Ariana Sanesi dénonce les féminicides mais aussi la passivité totale qui règne en Italie face à ce fléau. Selon elle, cette apathie de la société italienne s’explique par son caractère encore trop conservateur et patriarcal. Elle explique que les maris ont toujours trop de contrôle sur leurs épouses et qu’il est mal vu en Italie d’être une femme célibataire, sans enfants et que c’est encore pire si vous êtes divorcées. Elle décrit alors les féminicides comme « l’aboutissement d’un processus » et non pas une « folie passagère ». Avec ses photos nocturnes d’immeubles à l’atmosphère lugubre, Ariana Sanesi veut montrer qu’on ne sait pas ce qu’il se passe derrière ces fenêtres, au sein de ces foyers, et que les violences faites aux femmes se font très souvent au sein de l’environnement proche.

La photographe explique qu’elle a l’impression que les proches des victimes ignorent les signes avant-coureurs des féminicides. La photographie d’un casque audio raconte que la fille d’une des victimes le mettait constamment pour échapper aux cris lors des disputes à répétition de ses parents.
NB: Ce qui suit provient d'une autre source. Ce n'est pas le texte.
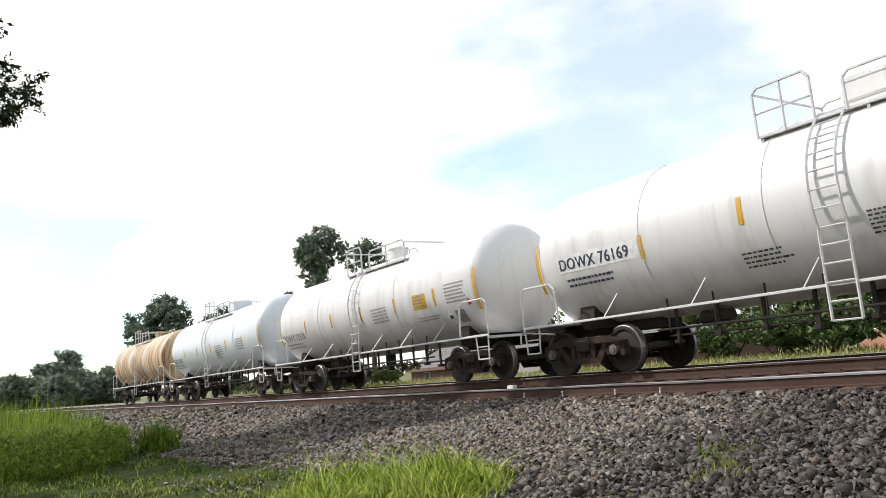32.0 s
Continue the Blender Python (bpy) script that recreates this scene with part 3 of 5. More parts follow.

Ariana Sanesi se demande comment cette adolescente n’a pas pu entendre les hurlements de sa mère quand son père la battait à mort à l’étage.
La dernière composante du projet d’Ariana Sanesi, et peut être la plus délicate à mettre en oeuvre, était de rencontrer les familles et les proches des victimes pour témoigner de la vie après la disparition de leurs filles, mères, amies… Si des familles ont refusé, certaines ont tout de même ouvert leurs portes à la photographe, parfois dans un souci de mémoire, parfois pour alerter sur ce phénomène silencieux en Italie. Une mère a gardé la brosse à cheveux de sa fille dans un sac plastique parce qu’il restait de ses cheveux dessus. Une autre mère, dont la défunte fille s’appelait Vanessa (« papillon » en italien), a déposé des papillons un peu partout chez elle.

Si les campagnes italiennes de prévention contre les violences faites aux femmes n’arrivent pas à mobiliser la population, peut-être que « J’aimerais que vous puissiez me voir » arrivera enfin à alerter les foules.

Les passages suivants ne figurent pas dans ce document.